No, Lorenzo Silva (Madrid, 1966) no había obtenido aún el Premio Primavera. Ha ganado el Premio Nadal, entre otros galardones, y ha quedado finalista de algunos más, pero es la primera vez que gana el Premio Primavera. Y por supuesto que Carta blanca es una novela original, que nadie ha podido leer antes que ahora. Lo que pasa es que recobra escenarios y episodios históricos ya recreados con anterioridad por el mismo Lorenzo Silva (ahí están su Del Rif al Yebala: viaje al sueño y pesadilla de Marruecos, 2001, y la novela El nombre de los nuestros, 2002), y lo hace recurriendo a planteamientos muy convencionales.
CARTA BLANCA
Lorenzo Silva
Espasa. Madrid, 2004
352 páginas. 21 euros
En el panorama de la actual narrativa española, Lorenzo Silva es uno de los mejores exponentes de lo que, sin reticencias de ningún tipo, cabe entender por escritor profesional. Es ésta una especie particular de escritor sin demasiadas ínfulas intelectuales ni artísticas, solvente, concienzudo a su manera, técnicamente bien pertrechado, y muy sensible a los gustos y a las demandas del gran público. Sin preocuparse mucho por su propio carisma, y sin andarse en general con manías, el escritor profesional se entiende bien con una industria editorial a la que sirve eficazmente y que le sirve a él para labrarse una próspera carrera que se desarrolla hasta cierto punto al margen de los prestigios y de los escalafones por los que suelen competir la mayoría de sus colegas.
Docena y media de títulos publicados en menos de una década, entre ellos unas cuantas novelas muy exitosas, traducidas a varias lenguas y adaptadas o pendientes de adaptación al cine, dan cuenta, en el caso de Lorenzo Silva, de un ritmo de producción incansable, que en buena medida se explica por el recurso a plantillas genéricas, que Silva emplea con astucia, imbuido siempre de un espíritu divulgador, pedagógico incluso, y guiado por la obsesión -insiste él siempre- de no aburrir.

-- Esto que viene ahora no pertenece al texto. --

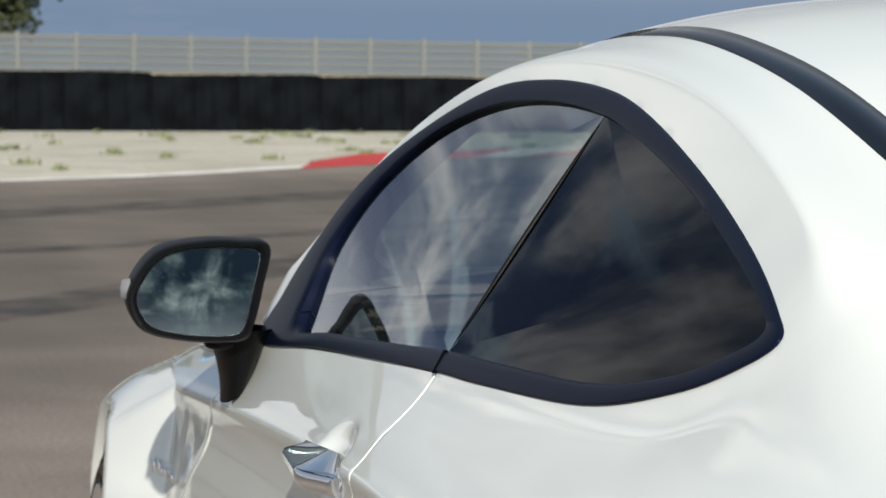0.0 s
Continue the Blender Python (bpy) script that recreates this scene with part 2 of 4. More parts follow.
        l.new(t4.outputs["Fac"], r4.inputs["Fac"])
        l.new(r4.outputs["Color"], m3.inputs["Factor"])
        l.new(last, m3.inputs["A"])
        last = m3.outputs["Result"]
    l.new(last, b.inputs["Base Color"])
    bp = n.new("ShaderNodeBump")
    bp.inputs["Strength"].default_value, bp.inputs["Distance"].default_value = bump, 0.01
    l.new(t1.outputs["Fac"], bp.inputs["Height"])
    l.new(bp.outputs["Normal"], b.inputs["Normal"])
    return m


ASPHALT = ground_material("asphalt", (0.245, 0.207, 0.169), (0.51, 0.434, 0.358), 50.0, 0.8, 0.85, 0.5, streaks=True)
GRAVEL = ground_material("pale_gravel", (0.41, 0.380, 0.305), (0.71, 0.675, 0.575), 14.0, 0.35, 0.95, 0.8, grass=0.6)
SKID = bpy.data.materials.new("rubber_mark")
SKID.use_nodes = True
sk_n, sk_l = SKID.node_tree.nodes, SKID.node_tree.links
sk_b = sk_n["Principled BSDF"]
sk_b.inputs["Base Color"].default_value = (0.055, 0.052, 0.052, 1)
sk_b.inputs["Roughness"].default_value = 0.75
sk_t = sk_n.new("ShaderNodeTexNoise")
sk_t.inputs["Scale"].default_value, sk_t.inputs["Detail"].default_value = 2.2, 9
sk_r = sk_n.new("ShaderNodeMapRange")
sk_r.inputs["From Min"].default_value, sk_r.inputs["From Max"].default_value = 0.35, 0.75
sk_r.inputs["To Min"].default_value, sk_r.inputs["To Max"].default_value = 0.05, 0.75
sk_c = sk_n.new("ShaderNodeTexCoord")
sk_l.new(sk_c.outputs["Object"], sk_t.inputs["Vector"])
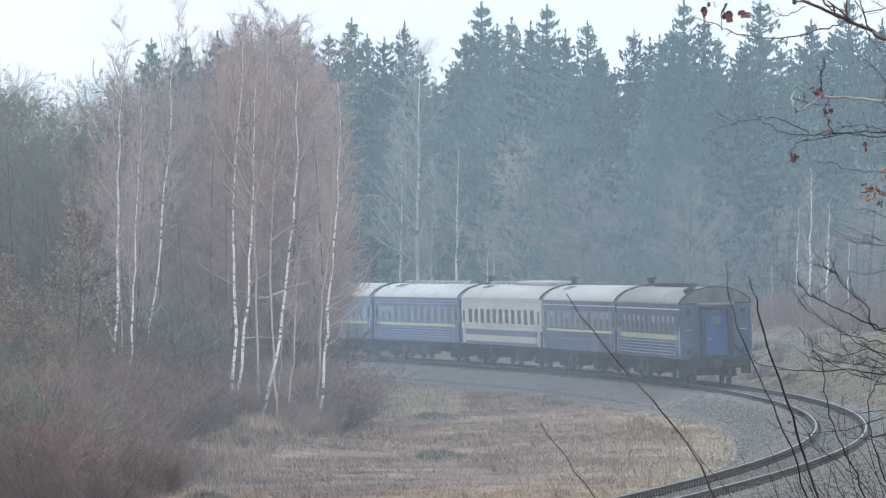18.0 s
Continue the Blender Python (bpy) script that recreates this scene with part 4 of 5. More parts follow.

Carta blanca narra la historia de Juan Faura, joven de buena educación a quien un desengaño amoroso le empuja a alistarse en la Legión. Como legionario, Faura combate en la guerra del Rif, y entre las muchas atrocidades que le toca allí vivir, lo marca muy en particular una razia nocturna en la que participa todo su pelotón y en la que se cometen todo tipo de crueldades. El relato pormenorizado de esta razia, ocurrida en el otoño de 1921, ocupa la primera mitad de la novela, que consta de dos partes más. En la segunda, once años después, Faura, que ha abandonado el Tercio, se reencuentra con la mujer que decidió su destino, y al tiempo que revive su antiguo idilio comparte con ella un tórrido episodio erótico. La tercera y última parte de la novela presenta a Faura como suboficial de las milicias que, en el verano de 1936, resisten heroica y desesperadamente el ataque que el ejército sublevado lanza contra la ciudad de Badajoz, a punto de caer.
Con admirable instinto (y
con oportunismo admirable, también), Silva ha urdido una novela que posee todos los ingredientes para atraer al lector. Sobre el trasfondo de la invasión de Irak, viene muy a cuento recordar los abusos y las brutalidades que, no hace tanto, el Ejército español cometió contra los "moros", así como la ferocidad de éstos. La denuncia de los "desastres de la guerra" justifica el tremendismo salvaje y el morbo con que se describen, en el episodio de la razia, las violaciones y los crímenes que comete el pelotón al que Faura pertenece. El interludio erótico da lugar a una subida escena de sexo en la que Silva se explaya sin sonrojo ("mordió sus pechos, la abrió con los dedos por delante y por detrás, abrevó en su sexo y le hizo devorar el suyo hasta atragantarla"). Hacia el final, la Guerra Civil española, coloreada como siempre con los tonos del idealismo trágico, del heroísmo y de la derrota, sirve de inmejorable escenario para la redención que en ella busca y encuentra Faura (y el lector, de paso, y hasta España toda, si conviene) para sus culpas y tormentos.
Silva no regatea los medios
para conmover al lector, y no tiene empacho, por tanto, en recurrir a estrategias tales como la de suspender excepcionalmente la perspectiva narrativa que rige para todo el relato y ponerse de pronto en la mente de la niña a la que están violando los legionarios, que resulta ser una especie de Sherezade. Tampoco tiene empacho alguno en empujar y redondear su relato con casualidades y encuentros inesperados, con simetrías descaradamente ejemplares. El tratamiento que hace tanto de la guerra de Marruecos como de la Guerra Civil española apenas roza (y lo hace de un modo muy rudimentario) las consideraciones históricas y mucho menos ideológicas. Pero es que la historia del taciturno y sufriente Faura es una historia de amor y de pundonor, y es el espíritu de la legión, a la postre, la ética del caballero penitente y del soldado, las que proveen de sustancia y diapasón a un relato que, por debajo de sus ropajes documentales, vibra con los acordes tan familiares de las hazañas bélicas en las que se perfila, a contraluz del poniente, el hombre de hierro y lágrimas, el héroe misterioso y solitario.